The cultivation of the almond is easier than of any other tree, unless it be the prune. The orchard is plowed and harrowed once or twice a year, and then the weeds are kept down in any way the farmer chooses. The amount of work required to do this depends on the weather, and is just the same for the almond as for any other tree. But the almond tree, like the prune, is never pruned in this region. Like the prune, the fruit is never thinned on the tree, as the peach and apricot must always be, to produce a crop of good fruit. The heavy pruning and thinning required every year on our peach and apricot trees is a great expense, the thinning alone often costing fifty cents a tree, for an average of the whole orchard. Aside from stirring the soil and killing the weeds, a dozen apricot trees take more care and labor than a dozen acres of almonds. This is the consideration that makes almondgrowing popular. Equally important is the fact that thus far the almond has no parasites, such as scales, moths, etc., while almost every year adds a new recruit to the insect enemies of other fruits. Our peach-growers are put to the expense of buying costly machines for spraying their trees, and insecticides with which to spray them. Insecticides cost money, and spraying costs time and labor. If the wash is strong enough to kill the scale, it is apt to kill the new wood of the tree a very serious matter in the case of the peach, whose fruit is all on its last year's growth of wood. Still, the spraying must be done every year, and may even be enforced by law in California. All this trouble and expense are saved to the almond-grower, whose only insect enemy is the red spider, a semi-occasional visitor easily got rid of, and not formidable if left unhindered in his work.

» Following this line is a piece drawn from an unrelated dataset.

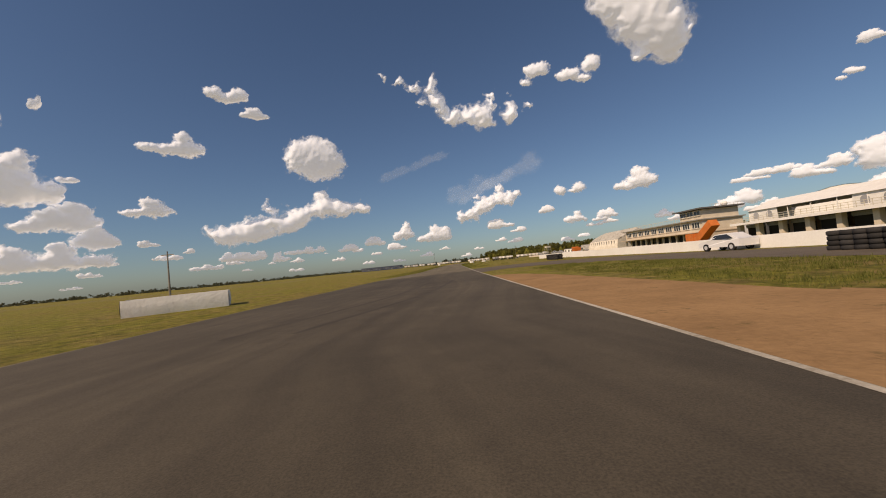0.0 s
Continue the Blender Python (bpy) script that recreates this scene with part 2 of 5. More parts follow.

First to bloom in the spring, the almond is last to mature in the fall. The whole spring and summer long it hangs there, a green peach for all the world, and after the first few weeks never increasing in size or changing in appearance. The seam is deeper than in most peaches, but not deeper than in the ripe apricot. Late in August this seam will be seen to have opened in a few of the earliest. The grower's anxiety now reaches its climax. Will his almonds open and remain open until harvested, or will the drupe remain closed, or only partially open and then close tight again? The whole profit of the crop may depend on this question. It may cost half they are worth to pick and husk them.


  1. The writer in the Encyclopædia Britannica combats the ancient tradition that almond blossoms are white. He says they are pink. As I have seen them it is more proper to call them white than pink, though the whitest contain a suggestion of pink, and some varieties show it so plainly as to be distinguishable at considerable distances.